For those experiencing WiFi issues, you may want to check out Open-Mesh
products. I'm in no way affiliated with them but their simplicity and reliability is better than anything out there. I too (like many people) opted for the AP + bridges around the house model but there were always quirks; e.g. bridge X would lock up requiring a hard power cycle, throughput would drop to next to nothing after days of run time, TiVo would randomly disconnect, etc. To give you a virtual picture of my network, this is what I have:
Note the "g" next to 2 of the nodes. These are "gateway" nodes which simply mean they have hard wired uplinks to my LAN. The "tivo-bridge" node is a stand-alone wifi bridge. The numbers in each direction denote the RSSI (signal strength). There are two numbers on each link as each node reports the signal. Living Room-> TiVo is maybe 10ft but through a nasty wall, Living Room->Office is about 30ft between 2 walls, and Living Room->Office is about 40ft between 3 walls.
Since these are mesh nodes, they provide a few advantages typical wireless gear does not such as:
- automatic gateway selection
- for nodes with no wired uplink; autodiscovery of configured neighbors and failover to the closest neighbor if one node goes offline
- link role discovery; I did not assign those nodes as "gateway" nodes, it was decided by the AP based on the fact that it could DHCP and connect to the internet on a wired port
- similar to above, each node has 2 wired ports; you can use one for uplink, one for a LAN device (one is effectively a gateway/uplink port, the other a bridge port), or both wired ports as bridge ports (how the node "tivo-bridge" behaves, it has a TiVo mini and AppleTV connected)
Anyway, I can't tell the difference between using this wireless setup and wired/MoCA. The worth thing I've had happen while watching a show is see the main AP (closest to TiVo) die/reboot. This will send you back to the home screen but by the time you re-start your show it's failed over to the other AP.
Nodes are managed by the Cloudtrax
dashboard. Not totally feature rich but good enough for the basics. I recommend:
* SSID #1: Hide (this SSID acts as a NAT + captive portal, so unless you want the box to do NAT and connect it to your upstream internet connection turn it off)
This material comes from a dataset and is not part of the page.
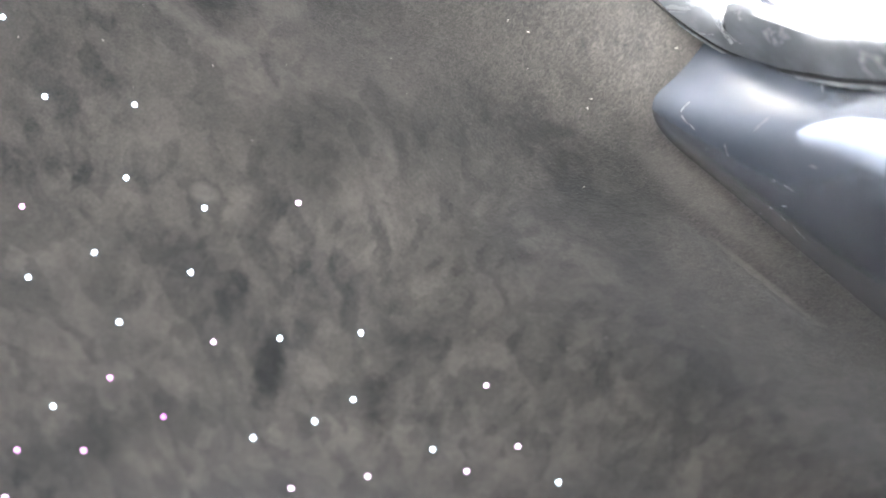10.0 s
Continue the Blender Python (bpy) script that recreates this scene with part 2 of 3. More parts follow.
def flake_paint(name, dark, light):
    m, n, l, b = material(name, light, 0.28)
    fl = noise_node(n, l, 1500, 2, 0.8)
    broad = noise_node(n, l, 20, 3, 0.6)
    f = calc(n, l, "MULTIPLY_ADD", fl, 0.7, calc(n, l, "MULTIPLY", broad, 0.3))
    l.new(ramp(n, l, f, (0.38, dark), (0.62, light)), b.inputs["Base Color"])
    b.inputs["Specular IOR Level"].default_value = 0.25
    b.inputs["Coat Weight"].default_value = 0.1
    b.inputs["Coat Roughness"].default_value = 0.08
    bump(n, l, b, fl, 0.12, 0.0004)
    return m


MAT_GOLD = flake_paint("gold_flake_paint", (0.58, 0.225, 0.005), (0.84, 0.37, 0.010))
# brighter copy of the gold paint; the inner stripe's light is in its yellow
MAT_GOLD_LIT = flake_paint("lit_gold_flake_paint", (0.76, 0.56, 0.050), (0.91, 0.73, 0.085))


def tint_film(name, tint):
    """Window glass under dark film: it lets a little light through and mirrors a little."""
    m = bpy.data.materials.new(name)
    m.use_nodes = True
    n, l = m.node_tree.nodes, m.node_tree.links
    clear, gloss, both = n.new("ShaderNodeBsdfTransparent"), n.new("ShaderNodeBsdfGlossy"), n.new("ShaderNodeMixShader")
    clear.inputs[0].default_value = (*tint, 1)
    gloss.inputs["Roughness"].default_value = 0.03
    both.inputs[0].default_value = 0.06
    l.new(clear.outputs[0], both.inputs[1])
    l.new(gloss.outputs[0], both.inputs[2])
    l.new(both.outputs[0], n["Material Output"].inputs["Surface"])
    return m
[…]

* SSID #2: Typically used for bridge mode (what you'll want if you want to extend your LAN). Under the SSID #2 tab, check "Enabled", "Bridge", and "Wired Clients"... assign your network name, password, etc. and save.
* Advanced: I usually check "Block Alien Nodes", "NG Firmware", and "Test Firmware" (if feeling brave).
From there your network will configure and mange itself. The only thing you need to do is go back to the "General" tab and click "Add/Edit Nodes".. find your location on the map and each time you left click it will pop up with a dialog asking for Name, MAC, and Description. Only MAC is required; this is what tells nodes in your mesh who to allow on and who to block. The first node you connect must be wired, but from there on out the nodes are smart enough that you can take a factory fresh node and so long as it's within range of another node AND the MAC is in your Network config it will auto-join, get the latest firmware, and get your network config; couldn't be easier.
Remember it's best to wire as many nodes as possible, each wireless "hop" cuts the bandwidth in half. Overall great products.. they need something in the 5Ghz band with N or AC (I've heard i's coming) but the 2.4Ghz models perform great in this application. Note that the only model I've used (and recommend) is the OM2P-HS (2x2 MIMO for $75). The other two models are single stream. Even though they have a model with external antenna claiming "best range", the OM2P-HS range is pretty insane; I can get working signal 1/2 block down the street from my house (you can turn the radio power down if you like but I live in a rural area).
The enclosures are also quite clever, especially the "Indoor Wallplug Enclosure".. if you have an outlet to give up i's easy to hide. Prices are fair and their gear is great. The dashboard software is free to use, but if you decide you hate it and want a traditional AP you can flash OpenWRT onto the hardware if you desire.
Anyway, check them out, everything works great with TiVo... they have some videos on their site but information is a bit sparse. If there are any questions I'm more than happy to answer.